** start **

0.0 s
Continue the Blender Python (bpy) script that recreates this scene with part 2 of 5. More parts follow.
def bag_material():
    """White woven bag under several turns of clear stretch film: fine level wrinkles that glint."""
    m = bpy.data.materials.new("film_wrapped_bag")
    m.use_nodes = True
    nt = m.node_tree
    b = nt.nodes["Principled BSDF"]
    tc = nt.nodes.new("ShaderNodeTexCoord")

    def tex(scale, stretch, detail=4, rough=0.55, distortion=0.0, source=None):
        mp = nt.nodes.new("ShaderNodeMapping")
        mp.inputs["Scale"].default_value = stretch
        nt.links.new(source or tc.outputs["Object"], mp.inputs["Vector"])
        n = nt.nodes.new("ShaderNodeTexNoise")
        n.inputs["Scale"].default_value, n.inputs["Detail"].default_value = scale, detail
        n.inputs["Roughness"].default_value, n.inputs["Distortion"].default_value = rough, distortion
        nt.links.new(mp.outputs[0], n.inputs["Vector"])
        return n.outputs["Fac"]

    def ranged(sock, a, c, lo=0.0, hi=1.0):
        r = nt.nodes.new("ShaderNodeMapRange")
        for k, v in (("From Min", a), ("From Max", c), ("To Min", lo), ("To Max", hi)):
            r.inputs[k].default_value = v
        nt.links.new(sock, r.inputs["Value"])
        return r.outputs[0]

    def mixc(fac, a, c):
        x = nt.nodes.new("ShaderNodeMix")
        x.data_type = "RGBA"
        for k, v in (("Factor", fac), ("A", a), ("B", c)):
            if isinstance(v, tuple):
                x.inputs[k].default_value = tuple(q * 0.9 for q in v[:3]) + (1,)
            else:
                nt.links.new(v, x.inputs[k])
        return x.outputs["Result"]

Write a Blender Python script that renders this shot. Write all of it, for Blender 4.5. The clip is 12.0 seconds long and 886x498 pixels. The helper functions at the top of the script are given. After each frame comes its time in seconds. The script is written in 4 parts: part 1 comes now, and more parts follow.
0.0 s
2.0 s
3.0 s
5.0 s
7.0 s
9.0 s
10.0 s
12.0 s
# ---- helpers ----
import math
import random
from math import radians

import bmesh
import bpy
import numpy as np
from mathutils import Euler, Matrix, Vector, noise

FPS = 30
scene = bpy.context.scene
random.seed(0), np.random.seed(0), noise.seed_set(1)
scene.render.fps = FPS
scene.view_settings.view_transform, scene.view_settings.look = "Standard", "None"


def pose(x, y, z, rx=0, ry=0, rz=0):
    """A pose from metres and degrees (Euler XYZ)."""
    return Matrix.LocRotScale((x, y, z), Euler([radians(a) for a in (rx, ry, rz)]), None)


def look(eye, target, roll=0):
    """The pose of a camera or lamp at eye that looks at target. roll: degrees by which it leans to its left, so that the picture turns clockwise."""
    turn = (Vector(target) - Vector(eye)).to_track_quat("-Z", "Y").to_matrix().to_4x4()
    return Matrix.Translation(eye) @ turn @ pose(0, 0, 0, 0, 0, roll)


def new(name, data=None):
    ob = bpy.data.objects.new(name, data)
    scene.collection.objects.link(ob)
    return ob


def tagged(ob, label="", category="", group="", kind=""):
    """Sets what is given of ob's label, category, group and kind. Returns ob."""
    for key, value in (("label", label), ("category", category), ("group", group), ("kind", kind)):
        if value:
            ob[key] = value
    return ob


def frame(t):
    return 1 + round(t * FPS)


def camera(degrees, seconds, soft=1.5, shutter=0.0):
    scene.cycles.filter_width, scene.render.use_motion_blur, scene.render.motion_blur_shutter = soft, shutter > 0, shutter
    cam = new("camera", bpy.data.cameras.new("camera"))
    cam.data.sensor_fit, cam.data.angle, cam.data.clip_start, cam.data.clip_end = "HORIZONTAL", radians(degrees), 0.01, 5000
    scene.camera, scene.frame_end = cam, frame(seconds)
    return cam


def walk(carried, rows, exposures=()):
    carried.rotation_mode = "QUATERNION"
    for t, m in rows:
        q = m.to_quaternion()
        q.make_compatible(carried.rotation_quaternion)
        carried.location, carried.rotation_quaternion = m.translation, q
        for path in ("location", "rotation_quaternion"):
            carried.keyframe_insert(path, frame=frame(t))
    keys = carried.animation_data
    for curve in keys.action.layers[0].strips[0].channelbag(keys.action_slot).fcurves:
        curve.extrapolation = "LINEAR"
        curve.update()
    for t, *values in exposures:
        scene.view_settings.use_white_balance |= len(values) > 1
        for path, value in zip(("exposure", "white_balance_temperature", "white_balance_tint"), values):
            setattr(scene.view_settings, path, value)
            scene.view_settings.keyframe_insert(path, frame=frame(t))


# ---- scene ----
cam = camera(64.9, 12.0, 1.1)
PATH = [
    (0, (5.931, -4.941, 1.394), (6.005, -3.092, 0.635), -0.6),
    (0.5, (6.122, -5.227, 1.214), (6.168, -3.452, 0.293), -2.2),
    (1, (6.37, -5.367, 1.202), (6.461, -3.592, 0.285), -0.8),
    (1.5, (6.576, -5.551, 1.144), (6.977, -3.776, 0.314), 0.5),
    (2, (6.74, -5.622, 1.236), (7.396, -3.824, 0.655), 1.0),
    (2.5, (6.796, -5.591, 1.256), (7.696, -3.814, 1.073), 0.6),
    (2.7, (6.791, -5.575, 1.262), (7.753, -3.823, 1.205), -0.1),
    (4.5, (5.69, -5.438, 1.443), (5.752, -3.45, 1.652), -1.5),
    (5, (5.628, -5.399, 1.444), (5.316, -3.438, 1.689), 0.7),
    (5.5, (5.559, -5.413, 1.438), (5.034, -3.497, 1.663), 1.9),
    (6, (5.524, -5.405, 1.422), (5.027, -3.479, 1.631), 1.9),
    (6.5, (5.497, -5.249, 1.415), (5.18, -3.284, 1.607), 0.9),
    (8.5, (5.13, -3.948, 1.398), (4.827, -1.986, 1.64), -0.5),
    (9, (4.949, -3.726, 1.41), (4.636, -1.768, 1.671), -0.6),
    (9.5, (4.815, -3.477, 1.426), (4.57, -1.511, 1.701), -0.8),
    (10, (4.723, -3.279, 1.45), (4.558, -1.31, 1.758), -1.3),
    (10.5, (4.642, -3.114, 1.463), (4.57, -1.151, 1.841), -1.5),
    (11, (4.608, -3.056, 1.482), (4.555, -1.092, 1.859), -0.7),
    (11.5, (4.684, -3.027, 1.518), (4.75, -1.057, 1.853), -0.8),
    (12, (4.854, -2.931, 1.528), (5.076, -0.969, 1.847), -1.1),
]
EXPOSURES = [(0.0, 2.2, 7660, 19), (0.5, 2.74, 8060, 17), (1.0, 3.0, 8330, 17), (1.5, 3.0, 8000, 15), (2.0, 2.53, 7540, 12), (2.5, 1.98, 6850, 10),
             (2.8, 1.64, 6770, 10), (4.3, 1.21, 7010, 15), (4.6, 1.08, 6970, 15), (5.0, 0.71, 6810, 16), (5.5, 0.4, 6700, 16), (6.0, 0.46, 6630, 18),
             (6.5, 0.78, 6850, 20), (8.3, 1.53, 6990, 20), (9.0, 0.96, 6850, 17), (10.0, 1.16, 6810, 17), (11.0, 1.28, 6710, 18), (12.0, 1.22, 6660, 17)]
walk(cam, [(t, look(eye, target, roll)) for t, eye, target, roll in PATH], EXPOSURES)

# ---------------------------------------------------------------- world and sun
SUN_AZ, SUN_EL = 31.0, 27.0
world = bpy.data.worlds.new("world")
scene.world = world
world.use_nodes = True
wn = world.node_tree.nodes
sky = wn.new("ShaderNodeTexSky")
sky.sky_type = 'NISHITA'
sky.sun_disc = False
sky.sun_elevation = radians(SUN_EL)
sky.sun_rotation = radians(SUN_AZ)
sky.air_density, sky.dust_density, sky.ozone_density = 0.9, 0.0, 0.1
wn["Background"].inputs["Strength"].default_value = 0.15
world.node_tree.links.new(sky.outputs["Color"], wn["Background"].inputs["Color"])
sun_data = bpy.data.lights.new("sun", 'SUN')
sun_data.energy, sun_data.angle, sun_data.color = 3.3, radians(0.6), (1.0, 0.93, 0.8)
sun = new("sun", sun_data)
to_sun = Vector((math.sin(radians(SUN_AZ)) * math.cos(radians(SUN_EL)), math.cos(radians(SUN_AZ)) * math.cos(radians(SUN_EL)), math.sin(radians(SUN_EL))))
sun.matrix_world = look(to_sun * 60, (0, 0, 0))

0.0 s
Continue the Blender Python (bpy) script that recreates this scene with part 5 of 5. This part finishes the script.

** end **

> [WRITTEN PROBLEM]: From the entries above, extract only the lines running from the one containing "carried.location, carried.rotation_quaternion = m.translation, q" through the one containing "scene.view_settings.keyframe_insert(path, frame=frame(t))", inclusive.

> [TASK RESULT]:
        carried.location, carried.rotation_quaternion = m.translation, q
        for path in ("location", "rotation_quaternion"):
            carried.keyframe_insert(path, frame=frame(t))
    keys = carried.animation_data
    for curve in keys.action.layers[0].strips[0].channelbag(keys.action_slot).fcurves:
        curve.extrapolation = "LINEAR"
        curve.update()
    for t, *values in exposures:
        scene.view_settings.use_white_balance |= len(values) > 1
        for path, value in zip(("exposure", "white_balance_temperature", "white_balance_tint"), values):
            setattr(scene.view_settings, path, value)
            scene.view_settings.keyframe_insert(path, frame=frame(t))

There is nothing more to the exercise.